[vitiral]

That problem is a terrible interview question, mainly because it's completely trivial with O(n) memory (just use a Set), but requires a different branch of comp sci at O(1).

Personally I also feel that any question that needs an O(1) memory when you _start with an array_ is disingenuous. O(1) memory was used for things like tape storage, where N was some huge external storage. If you already have an array, then the chance you don't have double that memory are dibcus.

[sanedigital]

Not sure I agree. It's very simple if you look at what's "wrong" with the input: it has a duplicated number, which means there's a "right" version of it without. That right version is just the count from 1->n. Once you see that, you can see that all you have to do is sum each list and calculate the difference.

[kd5bjo]

This algorithm fails in the case that the duplicated number appears more than twice in the list, which is explicitly allowed by the problem statement.

[sanedigital]

It’s not, on Leetcode. I submitted it as an answer and it worked. In the case where the number is repeated more than once (m times), you have an array of n+m elements. Divide the sum by m, subtract, problem solved.

[kd5bjo]

In that case, their test suite doesn’t cover all relevant cases. Consider nums = [1,1,1,1,4]: There are 5 elements, so n=4, and all elements are within the range [1,4]; only the 1 is duplicated. This fulfills all of the listed requirements.

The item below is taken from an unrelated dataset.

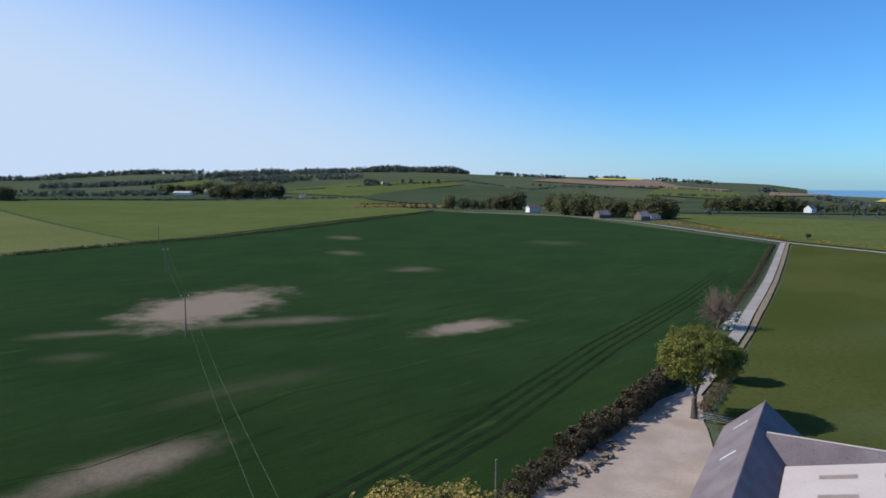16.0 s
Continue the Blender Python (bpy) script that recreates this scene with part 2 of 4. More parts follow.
# rut soil with the deep shadow inside the wheel ruts painted in
RUT = surface("rut_soil_shade", (0.013, 0.021, 0.009), (0.02, 0.03, 0.013), 0.2, 3, 1.0, 0.03, spec=0.0)
BARK_RUSSET = surface("bark_russet", (0.16, 0.11, 0.08), (0.22, 0.155, 0.115), 1.3, 9, 0.9, 0.02)
DEAD_LEAF = leaf_mat("dead_growth", (0.12, 0.085, 0.05), (0.27, 0.2, 0.11), (0.2, 0.15, 0.06), 0.2)
WEED = leaf_mat("weed_leaf", (0.12, 0.13, 0.03), (0.3, 0.28, 0.08), (0.4, 0.42, 0.1), 0.4)
FIELD_RUSSET = patched_mat("rough_russet", (0.15, 0.105, 0.045), (0.2, 0.14, 0.055), 0.02, 0.4, [(0.03,), (95, 920, 30, 12, 0, 0.5, 0.9)], (0.09, 0.09, 0.04), 0.1)
VERGE = surface("verge_dry", (0.26, 0.18, 0.11), (0.18, 0.145, 0.07), 0.3, 4, 0.95, 0.05, (0.1, 0.07, 0.04))
ASPHALT = surface("road_grey", (0.29, 0.245, 0.205), (0.35, 0.3, 0.255), 0.1, 5, 0.85, 0.01, (0.2, 0.18, 0.16))
SLATE = surface("slate_grey", (0.165, 0.13, 0.13), (0.215, 0.175, 0.175), 0.25, 5, 0.75, 0.006, (0.1, 0.08, 0.08), spec=0.1)
SHEET = surface("roof_sheet", (0.5, 0.41, 0.36), (0.55, 0.455, 0.405), 0.15, 3, 0.7, 0.004, (0.45, 0.36, 0.31))
ROOFLIGHT = surface("rooflight_dull", (0.27, 0.2, 0.155), (0.32, 0.24, 0.19), 0.8, 6, 0.5, 0.003)
GLASS_SKY = surface("rooflight_glass", (0.7, 0.72, 0.75), (0.78, 0.8, 0.82), 2, 10, 0.12, 0.001, spec=0.8)
STONE = surface("stone_wall", (0.16, 0.125, 0.085), (0.25, 0.2, 0.14), 2.0, 14, 0.9, 0.02, (0.1, 0.08, 0.06))
STONE_PALE = surface("stone_pale", (0.42, 0.4, 0.36), (0.5, 0.48, 0.44), 2.0, 20, 0.85, 0.01, (0.28, 0.28, 0.22))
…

The actual sum is 8, and the 4th triangular number is 10, so the duplicated number according to your algorithm must be -2 (or some fraction thereof, depending on how you calculate m).

[kd5bjo]

The LeetCode version doesn't require linear time, and caps the number of elements to 10^5, so the brute-force O(n^2) time solution seems perfectly acceptable.

[dullcrisp]

Tried it with a simple loop, got time limit exceeded unfortunately.